╔══

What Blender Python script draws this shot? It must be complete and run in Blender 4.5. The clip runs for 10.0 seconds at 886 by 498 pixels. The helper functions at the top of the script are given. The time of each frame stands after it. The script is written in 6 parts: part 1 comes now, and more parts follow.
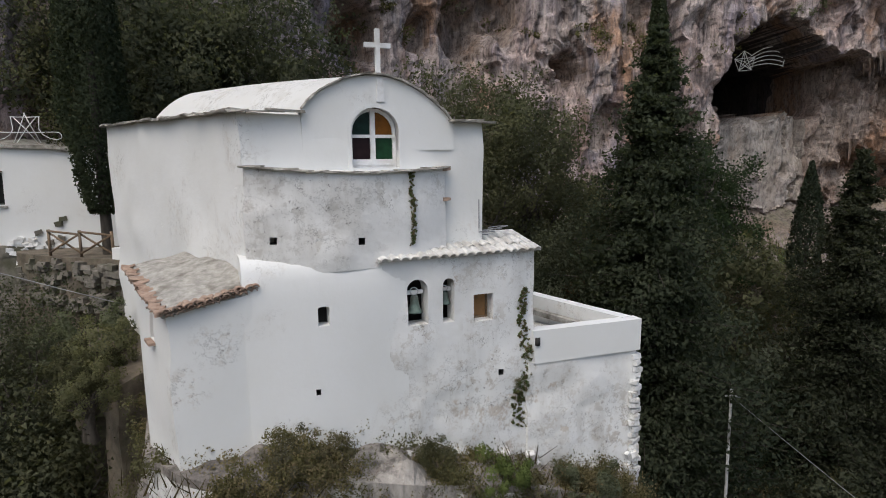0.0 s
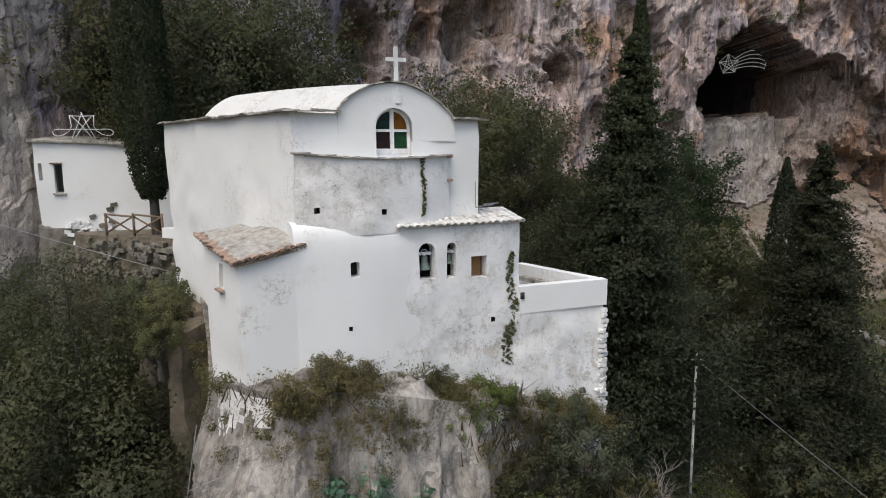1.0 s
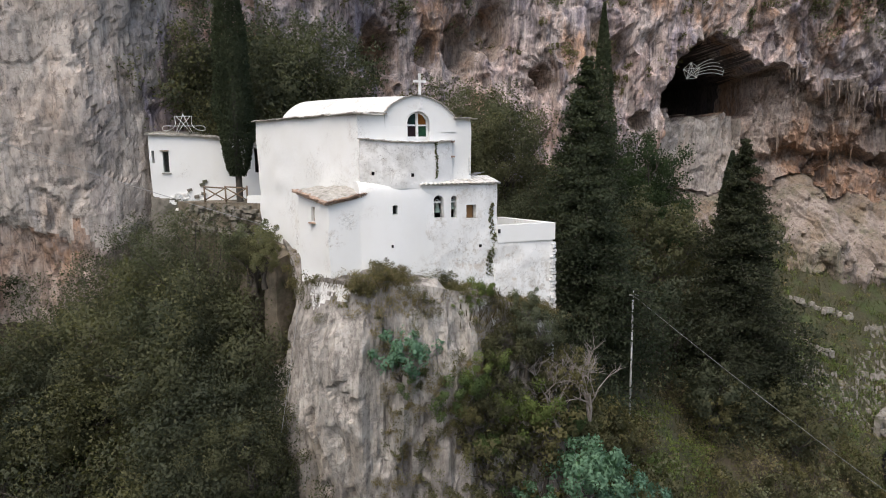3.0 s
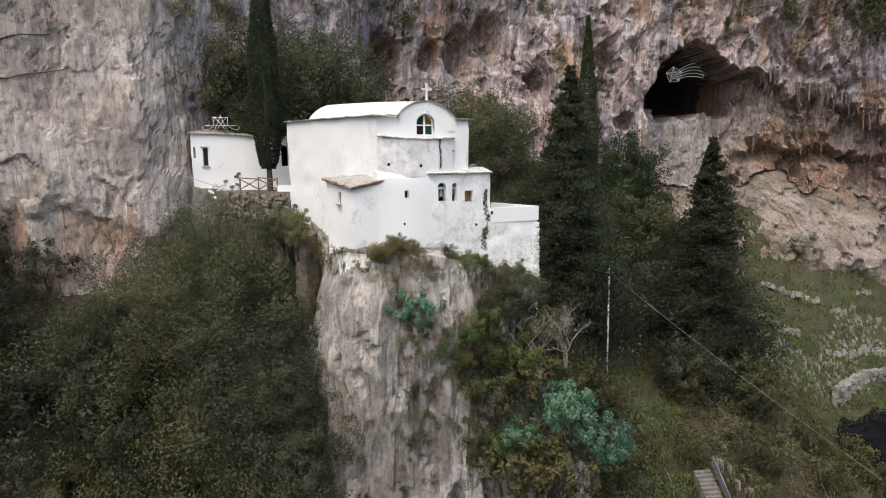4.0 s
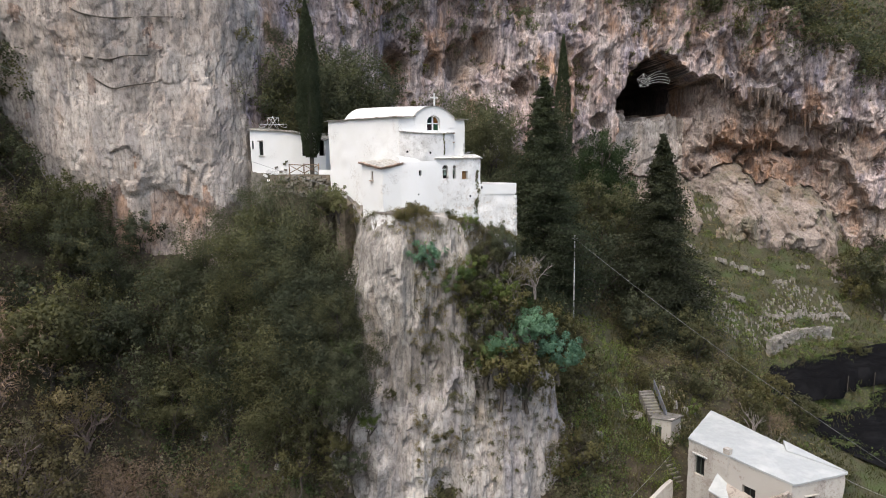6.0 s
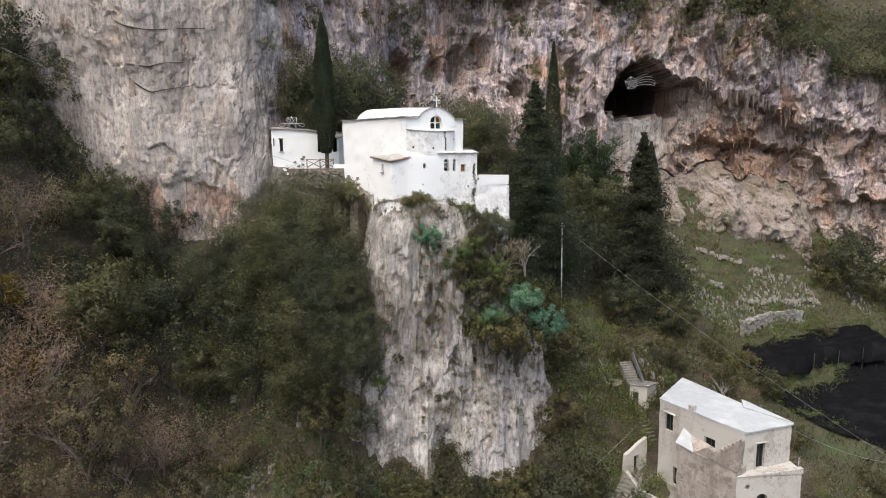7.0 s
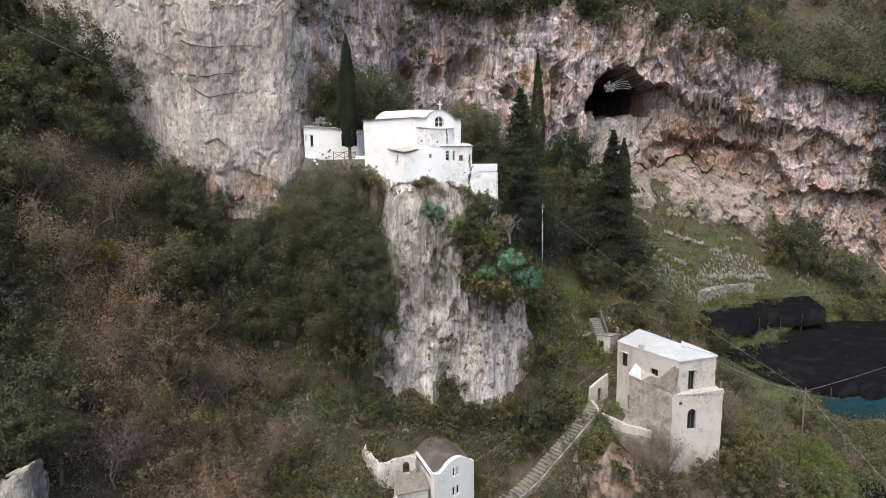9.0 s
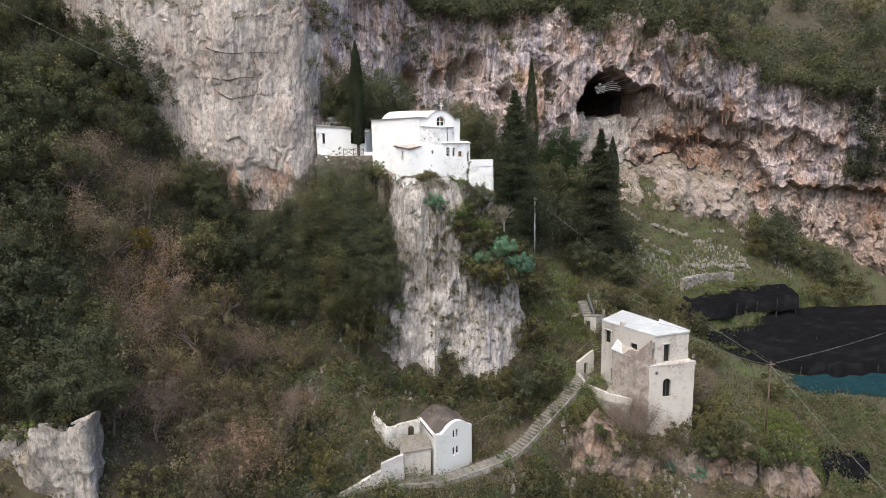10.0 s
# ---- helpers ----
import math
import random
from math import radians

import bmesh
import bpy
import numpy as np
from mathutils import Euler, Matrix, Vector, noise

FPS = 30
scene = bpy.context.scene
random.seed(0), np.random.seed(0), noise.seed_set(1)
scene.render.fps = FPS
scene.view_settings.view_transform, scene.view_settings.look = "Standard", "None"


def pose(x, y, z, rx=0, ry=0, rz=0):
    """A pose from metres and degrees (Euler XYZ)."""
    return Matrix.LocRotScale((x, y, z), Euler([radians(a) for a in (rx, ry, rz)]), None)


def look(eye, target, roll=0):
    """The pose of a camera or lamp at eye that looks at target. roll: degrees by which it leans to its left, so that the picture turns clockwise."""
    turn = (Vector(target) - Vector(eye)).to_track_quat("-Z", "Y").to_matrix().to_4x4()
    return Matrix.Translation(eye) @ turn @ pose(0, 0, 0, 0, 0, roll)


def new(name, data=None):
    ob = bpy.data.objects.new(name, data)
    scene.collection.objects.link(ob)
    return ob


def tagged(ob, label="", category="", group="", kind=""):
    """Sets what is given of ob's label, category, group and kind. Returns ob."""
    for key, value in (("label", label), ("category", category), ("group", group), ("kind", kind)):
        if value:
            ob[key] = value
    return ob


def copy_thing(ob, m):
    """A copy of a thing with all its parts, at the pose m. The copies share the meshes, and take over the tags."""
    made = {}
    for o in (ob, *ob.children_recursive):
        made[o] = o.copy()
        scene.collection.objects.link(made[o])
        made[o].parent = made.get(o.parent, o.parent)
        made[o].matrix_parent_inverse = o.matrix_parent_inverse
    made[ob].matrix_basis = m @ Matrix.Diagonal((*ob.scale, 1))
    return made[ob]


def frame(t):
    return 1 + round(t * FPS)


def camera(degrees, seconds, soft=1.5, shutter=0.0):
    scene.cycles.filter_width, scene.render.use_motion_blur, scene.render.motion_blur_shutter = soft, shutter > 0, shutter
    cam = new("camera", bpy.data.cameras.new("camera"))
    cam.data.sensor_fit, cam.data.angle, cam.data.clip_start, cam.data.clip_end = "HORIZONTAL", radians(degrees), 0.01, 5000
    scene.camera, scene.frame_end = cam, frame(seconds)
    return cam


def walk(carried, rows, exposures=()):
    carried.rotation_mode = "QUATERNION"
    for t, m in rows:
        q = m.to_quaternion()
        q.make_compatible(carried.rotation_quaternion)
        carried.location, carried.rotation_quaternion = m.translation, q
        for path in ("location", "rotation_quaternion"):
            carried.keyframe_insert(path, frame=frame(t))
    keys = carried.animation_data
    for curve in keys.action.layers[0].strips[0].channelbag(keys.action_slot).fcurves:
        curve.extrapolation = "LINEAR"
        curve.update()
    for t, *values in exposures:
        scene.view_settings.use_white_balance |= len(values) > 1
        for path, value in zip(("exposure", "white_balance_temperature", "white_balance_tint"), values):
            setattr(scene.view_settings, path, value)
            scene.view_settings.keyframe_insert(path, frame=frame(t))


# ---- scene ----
cam = camera(74.0, 10.0, 1.0)
PATH = [
    (0.0, pose(0.0, 0.0, 42.0, 81.65, 0.77, -0.1)),
    (0.5, pose(-0.068, -1.701, 41.85, 81.66, 0.78, -0.13)),
    (1.0, pose(-0.15, -3.754, 41.678, 81.64, 0.77, -0.17)),
    (1.5, pose(-0.232, -6.101, 41.467, 81.65, 0.8, -0.2)),
    (2.0, pose(-0.324, -8.675, 41.26, 81.64, 0.79, -0.24)),
    (2.5, pose(-0.415, -11.426, 41.059, 81.65, 0.79, -0.27)),
    (4.0, pose(-0.749, -20.514, 40.522, 81.6, 0.8, -0.38)),
    (4.5, pose(-0.86, -23.724, 40.303, 81.59, 0.8, -0.42)),
    (5.0, pose(-0.985, -26.984, 40.08, 81.6, 0.82, -0.46)),
    (5.5, pose(-1.096, -30.314, 39.86, 81.58, 0.82, -0.49)),
    (7.0, pose(-1.425, -40.544, 39.076, 81.61, 0.86, -0.55)),
    (7.5, pose(-1.541, -44.043, 38.852, 81.6, 0.87, -0.57)),
    (8.0, pose(-1.657, -47.588, 38.634, 81.57, 0.87, -0.59)),
    (8.5, pose(-1.777, -51.181, 38.394, 81.56, 0.87, -0.62)),
    (9.0, pose(-1.893, -54.805, 38.135, 81.55, 0.88, -0.63)),
    (9.5, pose(-2.014, -58.475, 37.893, 81.54, 0.89, -0.64)),
    (10.0, pose(-2.13, -62.181, 37.632, 81.52, 0.89, -0.66)),
]
EXPOSURES = [(0.0, 0.24, 6450, 8), (1.0, 0.47, 6500, 8), (2.5, 0.76, 6600, 9), (4.5, 0.98, 6600, 9), (5.5, 1.03, 6600, 9), (8.0, 1.2, 6550, 9), (10.0, 1.28, 6550, 9)]
walk(cam, PATH, EXPOSURES)

# ---- world and light ----
world = bpy.data.worlds.new("overcast_sky")
scene.world = world
world.use_nodes = True
wn = world.node_tree
sky = wn.nodes.new("ShaderNodeTexSky")
sky.sky_type, sky.sun_disc = "NISHITA", False
sky.sun_elevation, sky.sun_rotation = radians(60), radians(206)
sky.air_density, sky.dust_density, sky.ozone_density = 1.0, 4.0, 1.0
wn.links.new(sky.outputs[0], wn.nodes["Background"].inputs[0])
wn.nodes["Background"].inputs[1].default_value = 0.15
sun = new("sun", bpy.data.lights.new("sun", "SUN"))
sun.data.energy, sun.data.angle, sun.data.color = 0.8, radians(40), (1.0, 0.97, 0.93)
sun.matrix_world = look((0, 0, 0), (0.22, 0.45, -0.86))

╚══

### EXERCISE BRIEF
Leave the pictures out and reproduce exactly the lines from the top of the listing above through the line with "import bmesh".

### TASK RESPONSE
What Blender Python script draws this shot? It must be complete and run in Blender 4.5. The clip runs for 10.0 seconds at 886 by 498 pixels. The helper functions at the top of the script are given. The time of each frame stands after it. The script is written in 6 parts: part 1 comes now, and more parts follow.
0.0 s
1.0 s
3.0 s
4.0 s
6.0 s
7.0 s
9.0 s
10.0 s
# ---- helpers ----
import math
import random
from math import radians

import bmesh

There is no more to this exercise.